INFORMATION SUPPLIED
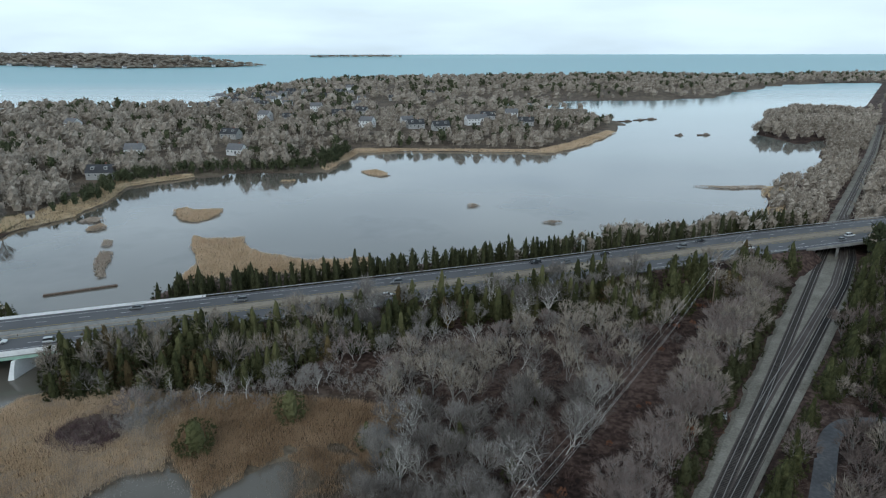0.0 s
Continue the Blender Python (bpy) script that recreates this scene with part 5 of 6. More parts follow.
brush("saplings", "thin reddish saplings east of the railway", [tuple(rail(s, n)[:2]) for s, n in ((-60, 8), (-60, 58), (40, 36), (130, 40), (230, 60), (230, 18), (40, 8))], 1500, M_TWIGRED, 2.4, 99, blades=22, fine=.3)
NORTH_NEAR = [(-208, 300), (-196, 330), (-200, 372), (-205, 425), (-165, 460), (-75, 482), (-62, 585), (30, 582), (110, 574), (200, 712), (240, 812), (205, 900), (-30, 900), (-500, 900), (-900, 700), (-700, 300), (-420, 250), (-320, 250)]
not_lawn = lambda x, y: off_ways(x, y) & ((y > 470) | (x < -330) | (signed(NORTH_LAND, x, y) > 24)) & by_houses(x, y) & (signed(LAWN, x, y) < -1) & (signed(BRIAR, x, y) < 2)
woods("bare_woods", "leafless grey-brown woods on the north shore", NORTH_NEAR, 760, M_FARBARE, 12, 101, 100, .5, slim=.25, flake=.13, keep=lambda x, y: not_lawn(x, y) & (y < 480) & (x > -480))
woods("bare_woods", "leafless grey-brown woods on the north shore", NORTH_NEAR, 2300, M_FARBARE, 12, 126, 32, .52, slim=.3, flake=.2, stretch=1.2, keep=lambda x, y: not_lawn(x, y) & ((y > 470) | (x < -470)))
woods("evergreen_woods", "dark evergreen trees among the bare woods", NORTH_NEAR, 700, M_FARDARK, 11, 102, 34, .4, keep=lambda x, y: not_lawn(x, y) & (wobble(x, y, 160, 5) > -.1), slim=.4)
woods("evergreen_woods", "dark evergreen trees along the north shore", [(-200, 330), (-190, 372), (-196, 418), (-165, 450), (-70, 473), (-60, 560), (-75, 566), (-90, 490), (-175, 470), (-215, 425)], 170, M_FARDARK, 9, 103, 60, .3, slim=.3)
NORTH_FAR = [(205, 900), (250, 1000), (120, 1120), (330, 1215), (530, 1250), (740, 1530), (960, 1800), (2400, 2150), (2200, 2450), (1426, 2460), (1031, 2225), (646, 2390), (257, 2240), (-290, 2030), (-400, 1800), (-430, 1350), (-340, 1060), (-720, 1040), (-1800, 980), (-1800, 600), (-900, 700), (-500, 900)]
woods("bare_woods", "leafless woods along the bay shore", NORTH_FAR, 2700, M_FARBARE, 14, 104, 14, .75, slim=.4, keep=by_houses)
woods("evergreen_woods", "dark pines along the bay shore", NORTH_FAR, 1100, M_FARDARK, 14, 105, 18, .46, keep=lambda x, y: by_houses(x, y) & (wobble(x, y, 300, 6) > -.2), slim=.7)
woods("bare_woods", "leafless woods on a low headland", EAST_HEAD, 700, M_FARBARE, 11, 106, 30, slim=.4)
woods("bare_woods", "leafless woods east of the pond", [(330, 330), (250, 390), (325, 465), (395, 590), (540, 800), (820, 1170), (1300, 1660), (2200, 1900), (2200, 900), (900, 500)], 1300, M_FARBARE, 11, 107, 16, slim=.5)
woods("bare_woods", "thin bare trees behind the cedar row", [tuple(hwy(s, n)[:2]) for s, n in ((40, 20), (40, 36), (230, 40), (230, 20))], 60, M_FARBARE, 9, 108, 60)
woods("bare_woods", "leafless grey woods beyond the highway", [tuple(hwy(s, n)[:2]) for s, n in ((-900, 26), (-900, 300), (-420, 260), (-330, 190), (-262, 60), (-262, 18))], 950, M_FARBARE, 10.5, 109, 80, .48, slim=.25, flake=.12, keep=lambda x, y: not_lawn(x, y) & (signed(FAR_MARSH, x, y) < -2))
woods("bare_woods", "leafless woods beside the north road", [(-255, 185), (-300, 243), (-345, 298), (-380, 335), (-430, 420), (-300, 420), (-285, 350), (-262, 296), (-250, 268), (-282, 246), (-300, 226)], 330, M_FARBARE, 11, 115, 120, .46, slim=.25, flake=.13, keep=not_lawn)
woods("bare_woods", "leafless woods toward the bay", [(-1300, 600), (-300, 620), (-330, 1040), (-720, 1030), (-1400, 980)], 400, M_FARBARE, 14, 116, 16, .6, slim=.4)
woods("evergreen_woods", "dark cedars lining the highway", [tuple(hwy(s, n)[:2]) for s, n in ((-620, 18), (-620, 32), (-270, 34), (-270, 18))], 300, M_FARDARK, 9, 110, 50, .3, slim=.3)
woods("evergreen_woods", "dark pines by the north road", [(-300, 300), (-265, 300), (-250, 345), (-290, 380), (-330, 350)], 70, M_FARDARK, 13, 111, 90, .3, slim=.26)
woods("bare_woods", "leafless woods far to the west", [(-420, 50), (-420, -130), (-260, -90), (-260, -300), (-1200, -300), (-1200, 0), (-640, 30)], 500, M_FARBARE, 11, 112, 28, slim=.35)
woods("bare_woods", "leafless woods on the far headland", HEADLAND, 1700, M_FARBARE, 12, 113, 4, 1.2, slim=1.0, core=.9)
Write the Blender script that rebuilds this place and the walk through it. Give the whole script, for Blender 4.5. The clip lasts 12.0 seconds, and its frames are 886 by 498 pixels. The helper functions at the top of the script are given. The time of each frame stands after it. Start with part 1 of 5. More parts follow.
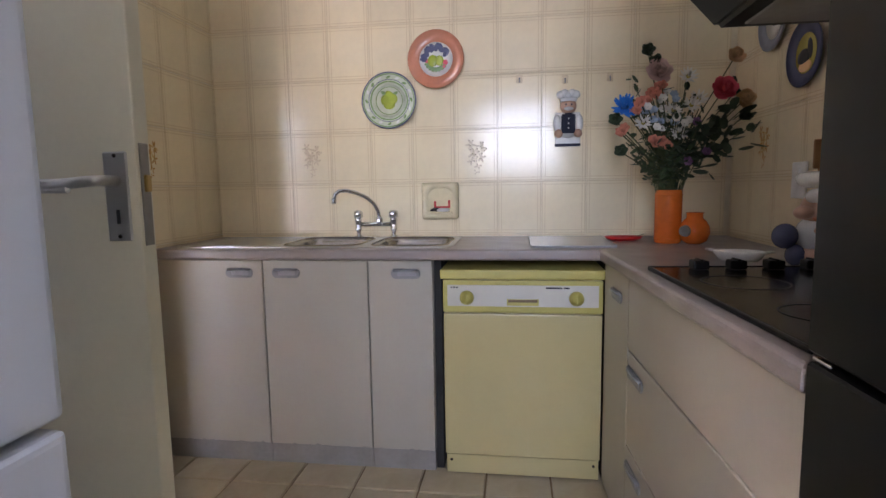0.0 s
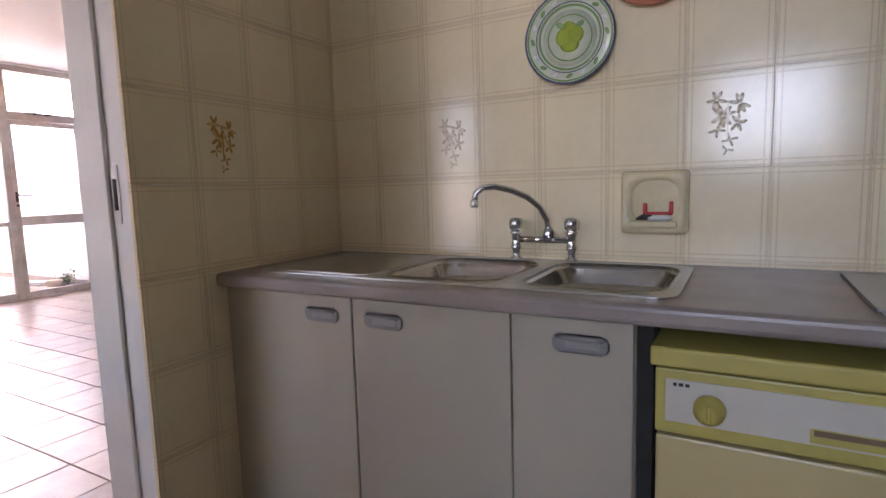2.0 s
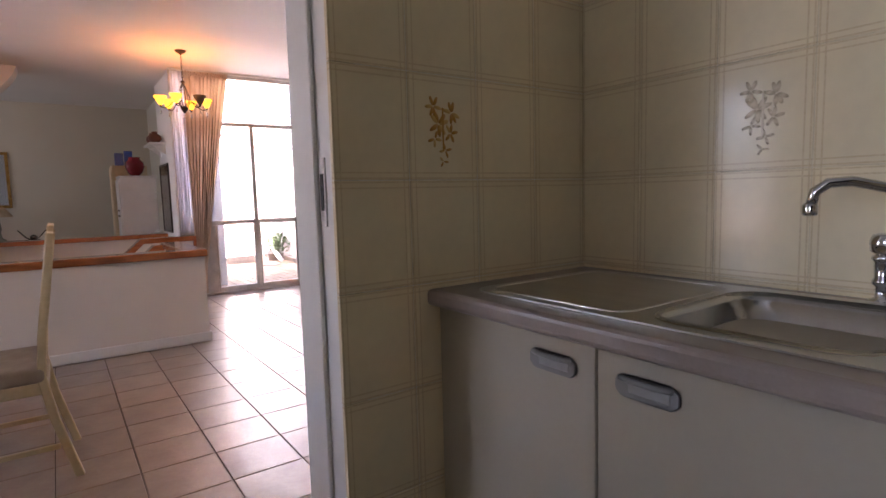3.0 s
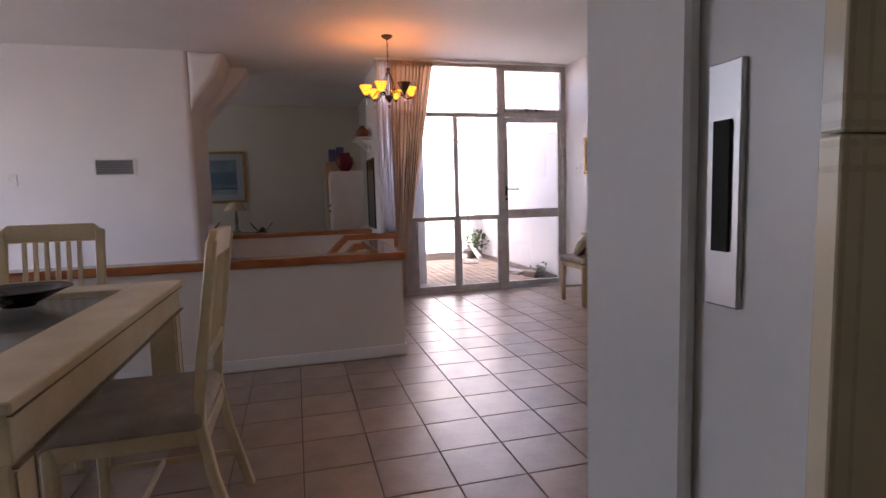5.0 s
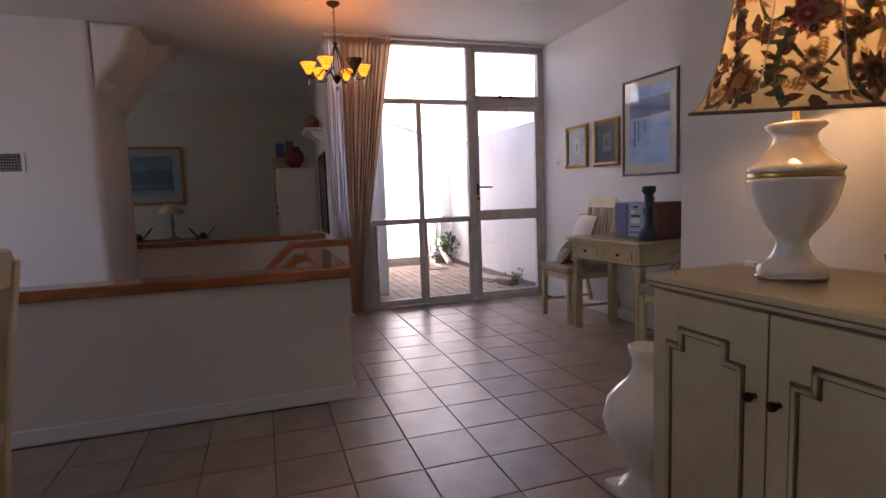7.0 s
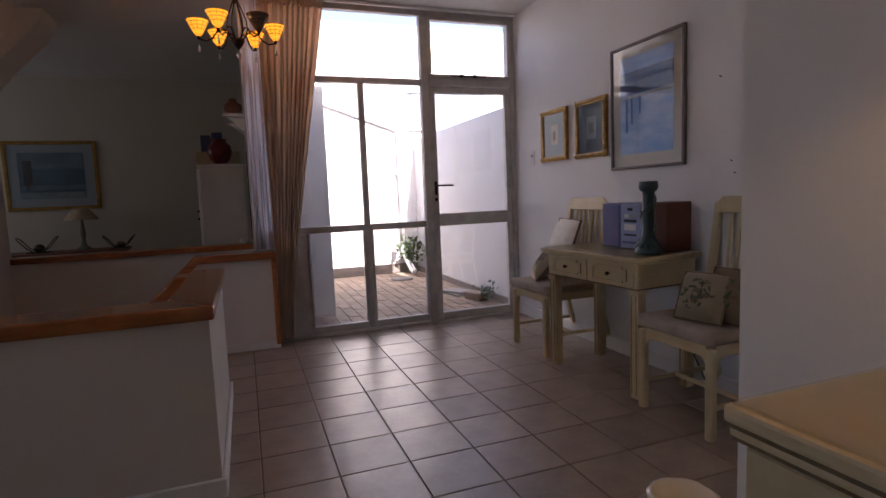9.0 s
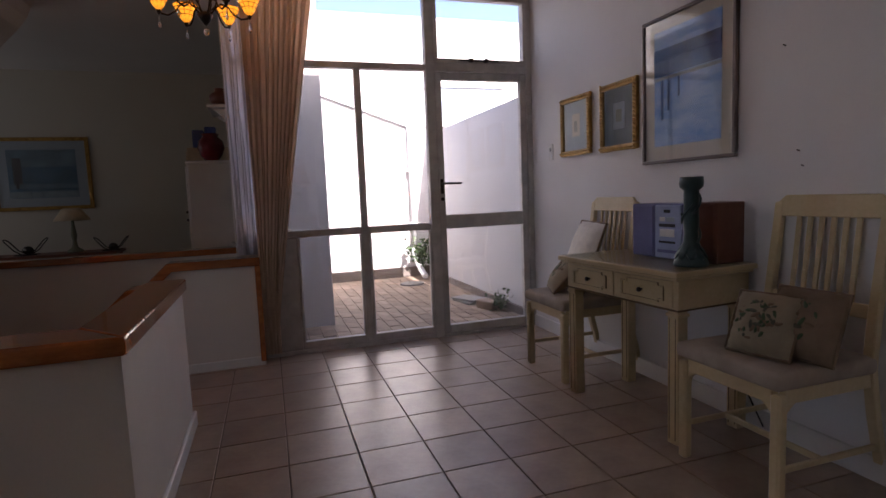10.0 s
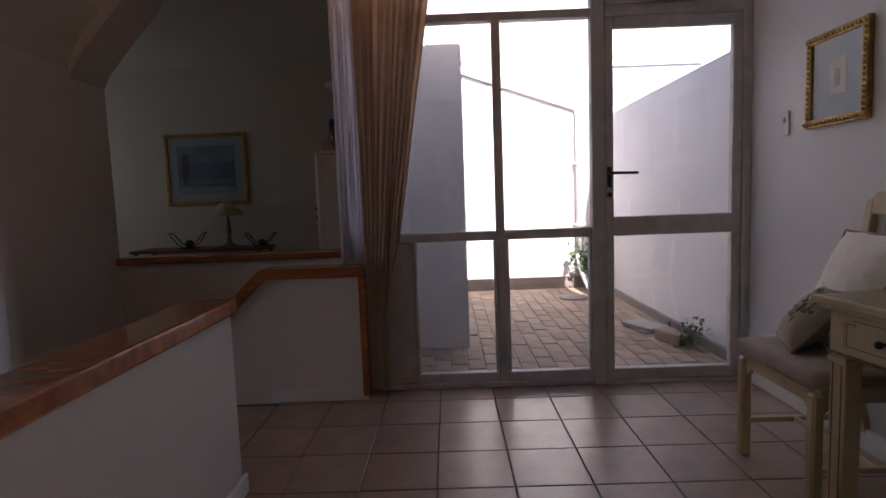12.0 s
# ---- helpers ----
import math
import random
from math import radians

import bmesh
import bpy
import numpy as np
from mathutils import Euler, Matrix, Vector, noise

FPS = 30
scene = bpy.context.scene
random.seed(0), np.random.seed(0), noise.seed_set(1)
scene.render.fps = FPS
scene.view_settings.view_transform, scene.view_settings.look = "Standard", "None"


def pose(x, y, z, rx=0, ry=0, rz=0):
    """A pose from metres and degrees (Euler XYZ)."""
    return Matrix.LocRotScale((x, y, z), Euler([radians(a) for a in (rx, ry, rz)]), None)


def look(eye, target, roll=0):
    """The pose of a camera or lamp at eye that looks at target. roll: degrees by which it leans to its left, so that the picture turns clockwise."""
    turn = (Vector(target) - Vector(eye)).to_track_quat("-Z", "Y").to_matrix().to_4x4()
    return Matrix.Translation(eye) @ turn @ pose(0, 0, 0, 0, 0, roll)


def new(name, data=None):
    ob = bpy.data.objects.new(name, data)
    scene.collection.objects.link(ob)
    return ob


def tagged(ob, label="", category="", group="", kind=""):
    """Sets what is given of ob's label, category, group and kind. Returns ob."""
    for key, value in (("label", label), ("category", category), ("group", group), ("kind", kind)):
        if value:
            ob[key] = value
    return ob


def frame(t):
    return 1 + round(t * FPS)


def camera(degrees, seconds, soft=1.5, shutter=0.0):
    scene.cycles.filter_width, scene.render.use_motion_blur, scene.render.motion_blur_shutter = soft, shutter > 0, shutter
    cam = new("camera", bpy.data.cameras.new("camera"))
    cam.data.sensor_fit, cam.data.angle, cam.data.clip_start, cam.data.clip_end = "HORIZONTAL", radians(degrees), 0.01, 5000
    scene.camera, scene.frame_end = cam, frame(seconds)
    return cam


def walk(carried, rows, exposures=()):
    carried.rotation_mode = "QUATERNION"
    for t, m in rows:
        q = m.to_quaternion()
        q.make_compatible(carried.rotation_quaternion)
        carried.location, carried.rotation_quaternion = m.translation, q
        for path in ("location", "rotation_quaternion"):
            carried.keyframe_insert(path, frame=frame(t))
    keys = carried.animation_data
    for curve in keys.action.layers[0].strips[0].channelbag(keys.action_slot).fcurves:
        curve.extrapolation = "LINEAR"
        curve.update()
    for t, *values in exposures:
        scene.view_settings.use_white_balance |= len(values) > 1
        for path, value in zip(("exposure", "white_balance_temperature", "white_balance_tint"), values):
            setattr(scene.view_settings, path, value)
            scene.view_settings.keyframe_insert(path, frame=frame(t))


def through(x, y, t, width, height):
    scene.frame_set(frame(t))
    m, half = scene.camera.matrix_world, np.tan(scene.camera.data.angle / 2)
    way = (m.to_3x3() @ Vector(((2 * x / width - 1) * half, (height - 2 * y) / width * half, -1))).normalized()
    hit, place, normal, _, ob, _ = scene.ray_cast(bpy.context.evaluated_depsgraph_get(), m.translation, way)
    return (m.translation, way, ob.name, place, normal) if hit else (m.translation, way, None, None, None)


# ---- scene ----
cam = camera(78.9, 12.0)
METRES, EYE, TILT, LEAN, TURN = 5.6, 1.115, 0.0, 0.0, 7.8
ROWS = [
    (0.0, 0.0, 0.0, 0.0, -0.1, -6.54, 0.89),
    (0.5, 0.0072, 0.038, -0.0006, 0.28, -6.59, 1.08),
    (1.0, 0.01, 0.0803, -0.0026, 3.52, -6.56, 1.25),
    (1.5, 0.0057, 0.1245, -0.0028, 8.63, -6.44, 1.48),
    (2.0, -0.0017, 0.1712, -0.0012, 21.34, -6.49, 1.69),
    (2.5, -0.0165, 0.2049, -0.0033, 37.2, -6.13, 1.75),
    (3.0, -0.0436, 0.2345, -0.0025, 46.5, -5.66, 1.53),
    (3.5, -0.0759, 0.2549, -0.0017, 54.44, -5.56, 1.47),
    (5.5, -0.2235, 0.305, -0.0, 67.58, -5.71, 1.59),
    (6.0, -0.2549, 0.3167, -0.0005, 66.62, -5.72, 1.61),
    (6.5, -0.2817, 0.3379, -0.001, 65.06, -5.71, 1.76),
    (7.0, -0.3141, 0.3637, -0.0007, 63.75, -5.85, 1.96),
    (9.0, -0.4482, 0.4832, -0.0038, 61.91, -5.83, 2.31),
    (9.5, -0.4801, 0.5109, -0.0048, 61.61, -5.85, 2.29),
    (10.0, -0.5151, 0.5415, -0.0052, 64.22, -5.8, 2.32),
    (10.5, -0.5476, 0.5633, -0.0069, 67.71, -5.71, 2.31),
    (11.0, -0.5888, 0.5869, -0.0065, 70.6, -5.6, 2.27),
    (11.5, -0.6281, 0.6082, -0.0077, 76.6, -5.4, 2.16),
    (12.0, -0.6688, 0.6296, -0.0101, 82.71, -5.28, 2.06),
]
EXPOSURES = [(0.0, 5.05, 6850, 29), (1.5, 4.68, 6900, 30), (2.5, 4.28, 6700, 29), (3.5, 3.9, 6800, 29), (5.0, 3.1, 6500, 27), (6.5, 2.65, 6500, 26), (9.0, 2.05, 6500, 24), (12.0, 1.6, 6500, 23)]
walk(cam, [(t, pose(0, 0, EYE, TILT, LEAN, TURN) @ pose(METRES * x, METRES * y, METRES * z, 90 + pitch, roll, yaw)) for t, x, y, z, yaw, pitch, roll in ROWS],
     EXPOSURES)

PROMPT
Quote the listing above, but only from the line that shows "for path, value" through the line that shows "return (m.translation, way, ob.name, place, normal)".

WRITTEN SOLUTION
        for path, value in zip(("exposure", "white_balance_temperature", "white_balance_tint"), values):
            setattr(scene.view_settings, path, value)
            scene.view_settings.keyframe_insert(path, frame=frame(t))


def through(x, y, t, width, height):
    scene.frame_set(frame(t))
    m, half = scene.camera.matrix_world, np.tan(scene.camera.data.angle / 2)
    way = (m.to_3x3() @ Vector(((2 * x / width - 1) * half, (height - 2 * y) / width * half, -1))).normalized()
    hit, place, normal, _, ob, _ = scene.ray_cast(bpy.context.evaluated_depsgraph_get(), m.translation, way)
    return (m.translation, way, ob.name, place, normal) if hit else (m.translation, way, None, None, None)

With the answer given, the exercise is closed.